Dalam ayat tersebut Allah SWT menjelaskan bahwa memakan makanan dalam rangka memenuhi fitrah adalah wajib dan orang yang meninggalkannya atau melalaikannya akan berdosa. Dan hal ini tidak luput dari peran negara.
Negara harus menjamin pemenuhan pangan dengan kemudahan mengakses kebutuhan pangan yang bukan hanya halal namun juga thoyyib sesuai dengan perintah syariat serta memastikan setiap rakyat dapat membeli makanan yang alami dengan harga yang terjangkau.. Ini bisa dilakukan dengan mengontrol dan mengawasi pasar dan proses distribusi bahan pangan untuk mencegah pedagang berbuat nakal dan curang. Negara akan melakukan edukasi secara holistik melalui lembaga layanan kesehatan, media massa dan berbagai tayangan edukatif menarik sehingga masyarakat memahami kriteria makanan halal dan thoyyib yang di peruntahkan didalam islam.

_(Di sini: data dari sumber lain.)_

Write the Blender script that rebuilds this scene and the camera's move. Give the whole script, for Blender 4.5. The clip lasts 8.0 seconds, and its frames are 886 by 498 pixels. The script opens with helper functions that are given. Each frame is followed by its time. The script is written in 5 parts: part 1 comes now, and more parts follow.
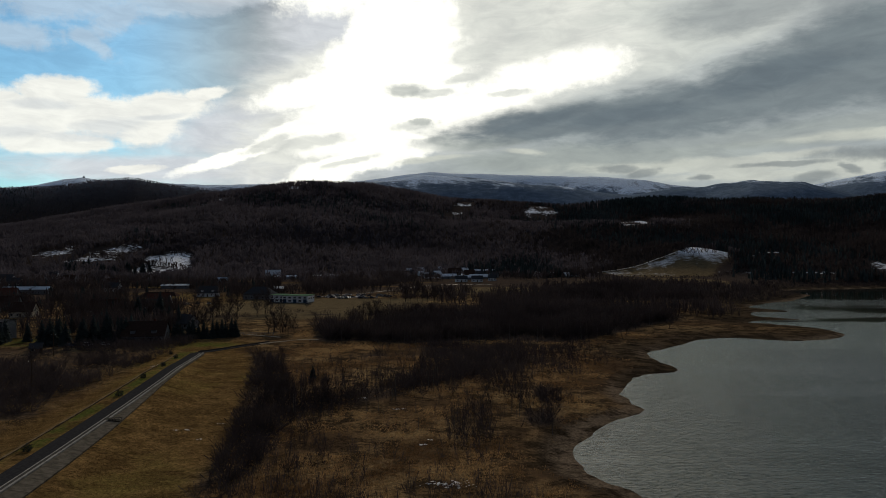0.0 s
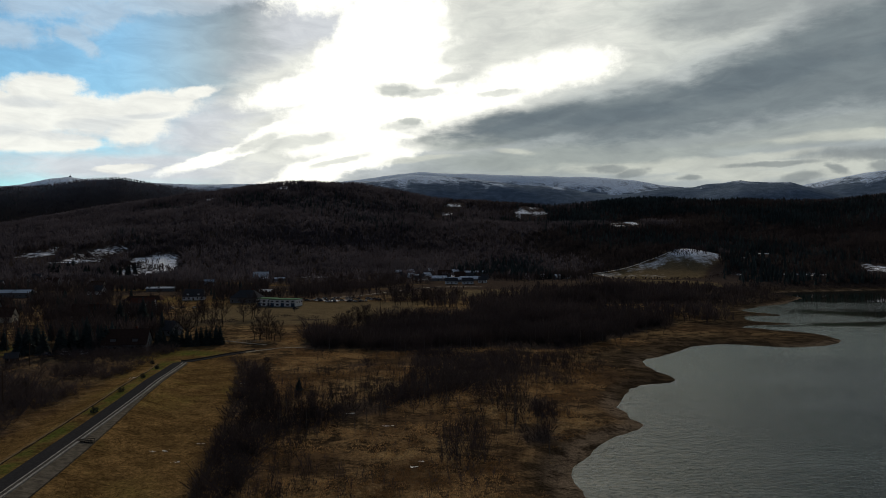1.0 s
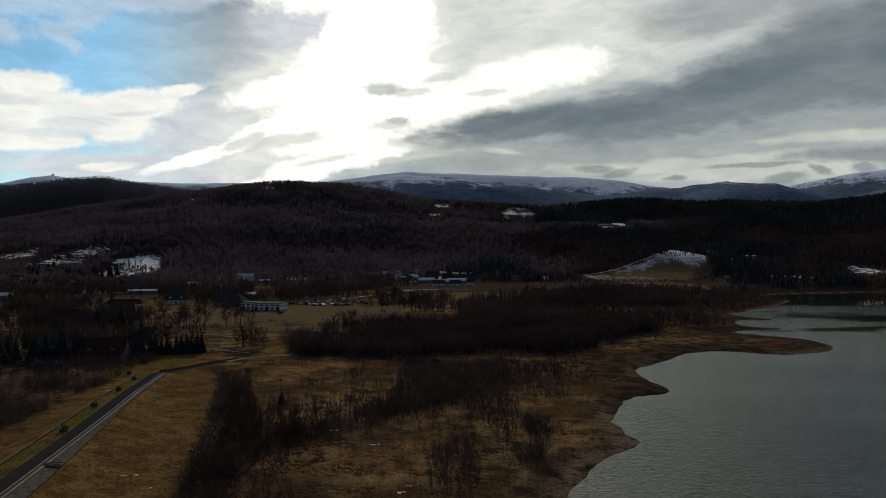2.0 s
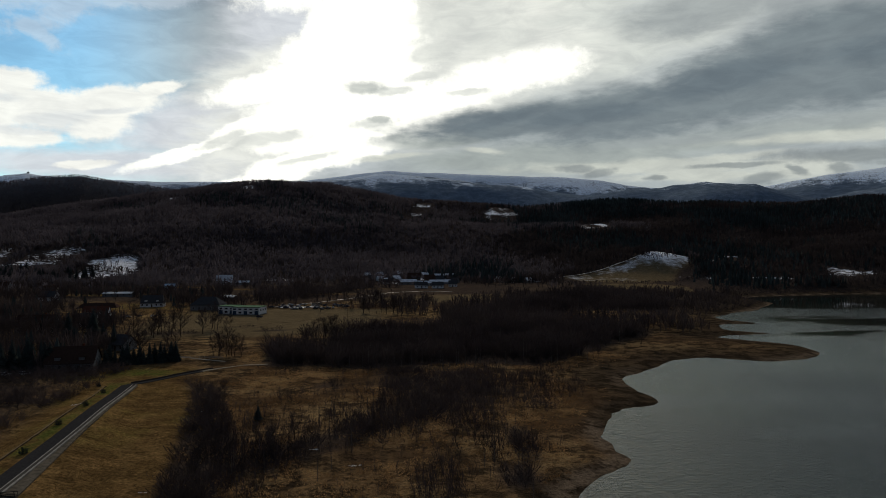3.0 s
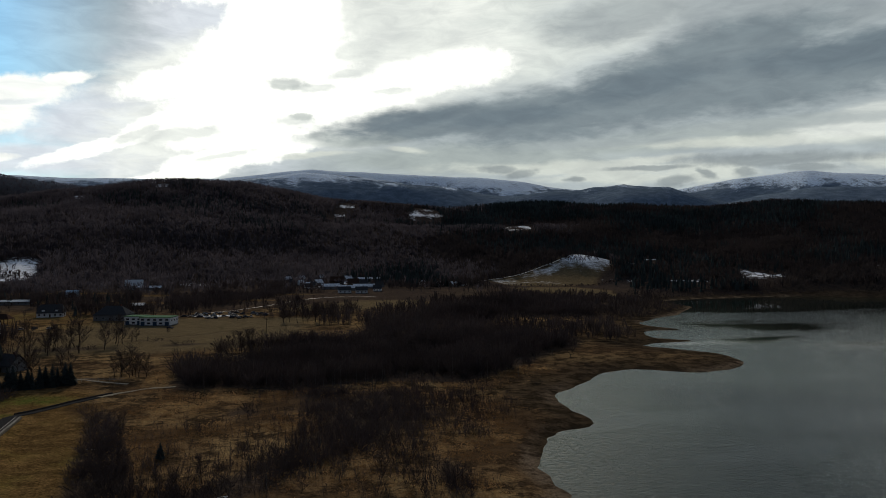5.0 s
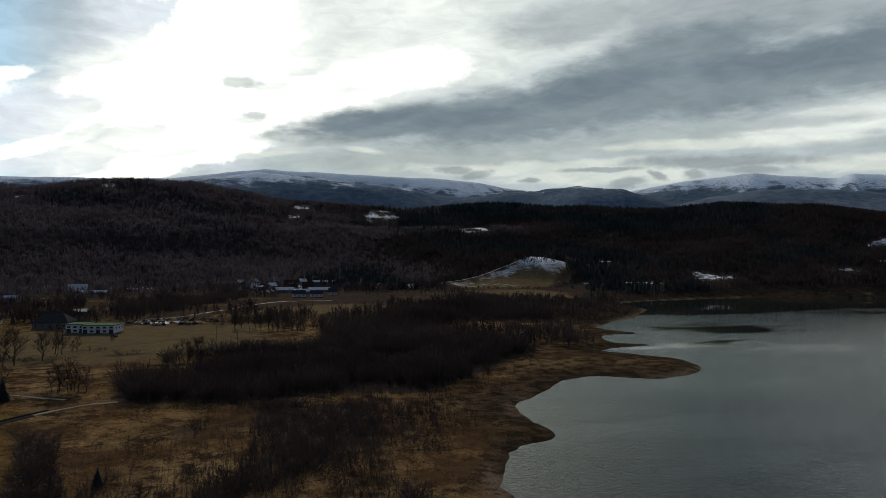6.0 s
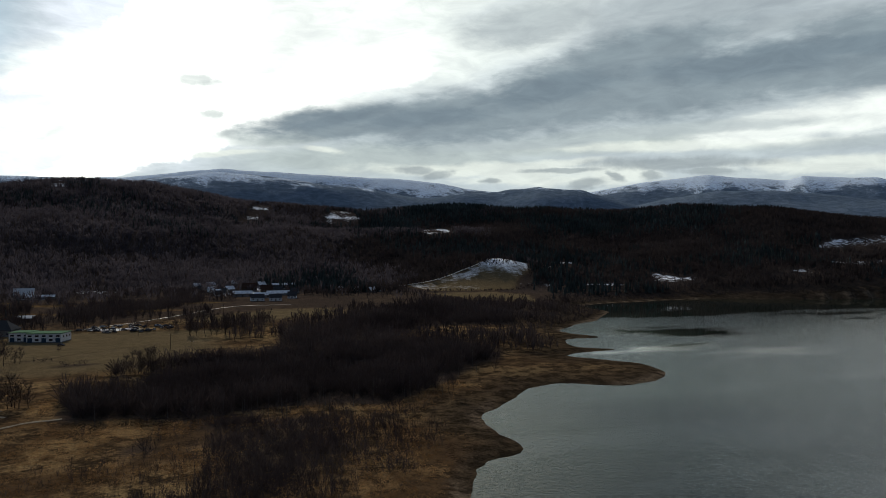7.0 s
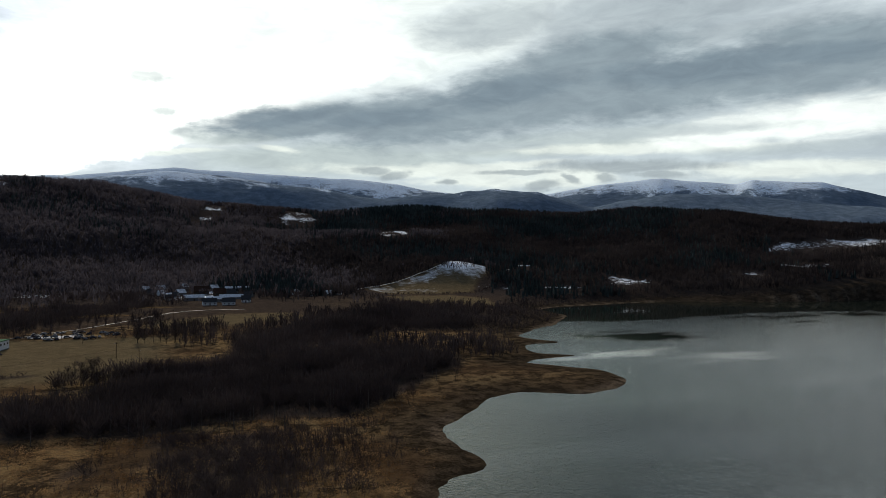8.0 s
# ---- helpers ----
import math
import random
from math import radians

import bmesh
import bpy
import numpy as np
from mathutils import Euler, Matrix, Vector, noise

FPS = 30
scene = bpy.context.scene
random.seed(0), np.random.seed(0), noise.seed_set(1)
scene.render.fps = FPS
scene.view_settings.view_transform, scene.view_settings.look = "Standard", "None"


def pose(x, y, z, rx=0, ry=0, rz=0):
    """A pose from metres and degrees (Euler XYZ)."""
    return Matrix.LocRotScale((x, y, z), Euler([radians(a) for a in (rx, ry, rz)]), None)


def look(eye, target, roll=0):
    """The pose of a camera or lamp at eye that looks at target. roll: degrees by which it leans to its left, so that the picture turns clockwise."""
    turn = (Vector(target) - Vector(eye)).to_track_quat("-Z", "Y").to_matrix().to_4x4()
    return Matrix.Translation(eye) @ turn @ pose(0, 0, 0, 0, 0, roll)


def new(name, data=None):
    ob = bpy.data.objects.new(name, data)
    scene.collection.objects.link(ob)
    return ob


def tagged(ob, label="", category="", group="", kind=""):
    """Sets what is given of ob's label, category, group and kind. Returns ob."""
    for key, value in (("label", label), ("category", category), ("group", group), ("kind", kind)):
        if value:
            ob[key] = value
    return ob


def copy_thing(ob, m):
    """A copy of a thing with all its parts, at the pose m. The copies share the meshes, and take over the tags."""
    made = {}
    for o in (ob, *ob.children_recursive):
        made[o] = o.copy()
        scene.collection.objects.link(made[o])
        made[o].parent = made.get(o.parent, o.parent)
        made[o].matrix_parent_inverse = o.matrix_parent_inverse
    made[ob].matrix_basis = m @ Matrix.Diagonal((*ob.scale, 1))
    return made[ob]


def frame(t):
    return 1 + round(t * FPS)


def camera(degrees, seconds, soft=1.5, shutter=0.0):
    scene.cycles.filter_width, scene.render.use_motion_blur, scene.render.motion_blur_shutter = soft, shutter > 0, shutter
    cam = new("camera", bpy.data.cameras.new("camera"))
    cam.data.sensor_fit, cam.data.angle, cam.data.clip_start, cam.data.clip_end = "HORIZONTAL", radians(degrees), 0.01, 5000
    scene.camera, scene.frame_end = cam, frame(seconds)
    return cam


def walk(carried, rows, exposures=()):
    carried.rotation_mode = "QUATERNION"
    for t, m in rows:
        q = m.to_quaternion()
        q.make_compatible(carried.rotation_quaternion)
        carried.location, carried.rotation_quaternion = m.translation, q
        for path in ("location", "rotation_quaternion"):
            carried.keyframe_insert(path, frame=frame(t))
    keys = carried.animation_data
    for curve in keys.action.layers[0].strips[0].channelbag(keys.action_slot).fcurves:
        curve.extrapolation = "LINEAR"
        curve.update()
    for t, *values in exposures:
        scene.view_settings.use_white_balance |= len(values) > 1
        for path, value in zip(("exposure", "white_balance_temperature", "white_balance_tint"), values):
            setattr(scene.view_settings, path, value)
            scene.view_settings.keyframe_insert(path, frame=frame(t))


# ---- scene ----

Halal yang di maksud adalah segala sesuatu yang boleh dikonsumsi dilihat dari aspek zatnya, cara memperolehnya dan cara pengolahannya. Sedangkan thoyyib ialah lezat, subur, suci, halal, dan membolehkan. Thoyyib juga berarti "yang terbebas dari kekeruhan", yakni makanan tersebut mendatangkan kebaikan bagi kesehatan, proporsional (tidak berlebihan), dan bergizi. Negara juga harus memberikan layanan kesehatan secara gratis kepada seluruh rakyat tanpa dipungut biaya. Dan menerapkannya sistem pendidikan yang kolaboratif dan integratif dengan kurikulum pendidikan berbasis akidah, khususnya materi pola hidup yang sehat. Serta menindak tegas pelaku industri dan siapa saja yang menyalahi ketentuan peradaran makanan dan minuman halal dan thoyyib.
Semua kebijakan ini harus diterapkan secara komprehensif dan sistematis, yakni dengan mengubah pola dan gaya hidup berparadigma sekuler, hedonis, dan konsumtif menjadi pola dan gaya hidup Islami disegala sisi kehidupan. Wallahualam bishawwab.